Who of us, as non-published writers, has not dreamed about a novel or book of our very own creation, our name and title splashed across the cover, just waiting to be discovered by eager readers. Even if we haven't completed the first chapter of our novel, we still dream about being "in print."
In the recent past, paying to have your own work printed, hopefully distributing a few copies to family members, a few friends and maybe some limited sales, was often given the derogatory term, "vanity press." Three or four years ago at my first writers conference, I caught the not so subtle hint that self-publishing or financing your own book printing was frowned on, especially by those who were published or at least well-educated in literature and writing.
The veiled reference was that self-publishing was not a dignified undertaking for the hopeful writer. A writer, it was assumed, had to go through the grueling task of submitting one's work through a query letter to literary agents, typically buried by thousands of letters. After many rejections, an agent may want to see your work, or you may be lucky enough to know someone, who knows someone. Then the literary agent may or may not offer to represent your work. If the agent offers to represent you, they in turn spend possibly years pitching your work to publishers. If you don't progress or succeed in this process and you choose to do your own publishing and printing, well, that was given the stigma of vanity publishing and was considered not really being published.
Amazingly, this year, only three years after I was informed about the need for real writers to endure a tedious process of approval, nearly half of the workshops and presentations at the writers conference I attended were about how to self-publish through e-book formats. The encouragement and information shared was about how to get your own work out in whatever method you can.
During his presentation at the conference, Mark Coker, CEO and founder of Smashwords.com, an e-format, self-publishing and distributing company, stated that this is a uniquely creative and powerful time for authors. At this time in history authors have the ability to get their ideas, information and creative writing out to readers through relatively easy and inexpensive methods. Authors are not dependant on the approval process of the mainstream publishers to determine what is published and available to read.
Coker provides several free downloadable book articles to assist with the self-publishing process. They include; Smashwords Style Guide, Smashwords Book Marketing Guide and Secrets to E-Book Publishing Success. Once an article or book is formatted according to the needs as listed in the Style Guide, it can be uploaded to Smashwords.com, which then processes it through the "Meatgrinder" to make sure the text is flowable in different e-formats. If it passes this process and has a "cover" it may be accepted for the Premium Catalog and then provided to other e-book distributors.
Coker acknowledged that the great majority of self-published authors sell very few books and that the self-publishing world does allow for a lot of substandard work. A quality control loop is missed without the literary agents, editors and publishers. To counter this short-coming, he encouraged authors to do exceptional work with their writing, editing and proofing.

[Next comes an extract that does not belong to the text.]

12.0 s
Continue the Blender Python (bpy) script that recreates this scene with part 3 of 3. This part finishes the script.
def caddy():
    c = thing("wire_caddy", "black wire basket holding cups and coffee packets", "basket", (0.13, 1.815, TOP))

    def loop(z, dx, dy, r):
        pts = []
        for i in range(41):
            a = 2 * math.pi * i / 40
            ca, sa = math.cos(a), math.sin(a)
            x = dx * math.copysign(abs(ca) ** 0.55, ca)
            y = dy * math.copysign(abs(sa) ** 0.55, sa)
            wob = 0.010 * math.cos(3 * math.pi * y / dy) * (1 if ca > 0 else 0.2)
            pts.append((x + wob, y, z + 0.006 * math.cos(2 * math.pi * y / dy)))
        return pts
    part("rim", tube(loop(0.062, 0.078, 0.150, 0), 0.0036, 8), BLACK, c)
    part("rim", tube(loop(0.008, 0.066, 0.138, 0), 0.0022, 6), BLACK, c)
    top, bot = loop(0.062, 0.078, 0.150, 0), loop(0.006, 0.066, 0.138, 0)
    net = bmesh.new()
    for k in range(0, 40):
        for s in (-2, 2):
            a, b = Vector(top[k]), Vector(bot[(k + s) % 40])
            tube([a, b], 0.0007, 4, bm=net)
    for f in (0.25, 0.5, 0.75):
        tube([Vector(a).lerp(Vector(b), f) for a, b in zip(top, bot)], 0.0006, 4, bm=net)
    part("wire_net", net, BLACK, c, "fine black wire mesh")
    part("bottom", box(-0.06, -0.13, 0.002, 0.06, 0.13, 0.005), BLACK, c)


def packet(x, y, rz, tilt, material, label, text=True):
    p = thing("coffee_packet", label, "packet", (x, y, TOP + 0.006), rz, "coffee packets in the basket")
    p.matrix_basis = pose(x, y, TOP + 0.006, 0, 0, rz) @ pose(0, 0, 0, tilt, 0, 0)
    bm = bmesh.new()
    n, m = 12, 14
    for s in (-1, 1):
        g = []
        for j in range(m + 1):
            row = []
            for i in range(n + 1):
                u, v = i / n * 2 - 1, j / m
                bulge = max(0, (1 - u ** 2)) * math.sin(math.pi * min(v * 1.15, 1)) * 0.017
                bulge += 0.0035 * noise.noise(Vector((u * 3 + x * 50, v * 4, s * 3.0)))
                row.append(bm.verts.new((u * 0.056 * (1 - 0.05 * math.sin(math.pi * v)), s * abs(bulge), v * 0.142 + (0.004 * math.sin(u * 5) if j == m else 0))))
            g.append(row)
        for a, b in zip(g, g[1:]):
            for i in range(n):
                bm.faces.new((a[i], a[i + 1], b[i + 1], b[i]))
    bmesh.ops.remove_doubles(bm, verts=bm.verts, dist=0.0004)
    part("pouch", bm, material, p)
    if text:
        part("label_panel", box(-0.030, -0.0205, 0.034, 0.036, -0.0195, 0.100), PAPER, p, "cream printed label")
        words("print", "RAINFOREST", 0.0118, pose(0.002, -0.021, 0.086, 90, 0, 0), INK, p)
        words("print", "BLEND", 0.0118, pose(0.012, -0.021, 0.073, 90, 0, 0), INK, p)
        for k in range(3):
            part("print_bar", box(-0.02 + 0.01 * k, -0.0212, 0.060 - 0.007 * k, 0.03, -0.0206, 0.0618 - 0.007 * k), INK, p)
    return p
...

After all this is said and done, the question an author is left with, as always is, "How can I get people to read what I wrote?" or in commercial terms, "How to do I market my book?"
This is where the shoe meets the road, the pedal to the metal, the finger hits the power button. How does one get their work out where others may find it, know about it and read it? Marketing one's work can be a difficult and time consuming project. Authors accepted by publishers through the traditional route may possibly have the leg up in gaining assistance with marketing. However, even here there seems to be frequent complaints from published authors that publishing houses are not stepping up to the plate to assist with marketing. The success or failure of the book and its sales is often left to the responsibility of the author.
Marketing or getting one's materials read remains the most challenging, intimidating and frustrating part of the writing process. The deeper "dream" to be read, to be listened to or to entertain is still difficult even with the removal of the cost or stigma of "vanity press" and the relative ease of e-publishing. With or without vanity press or self-publishing, being heard is an accomplishment that remains yet and still a difficult task.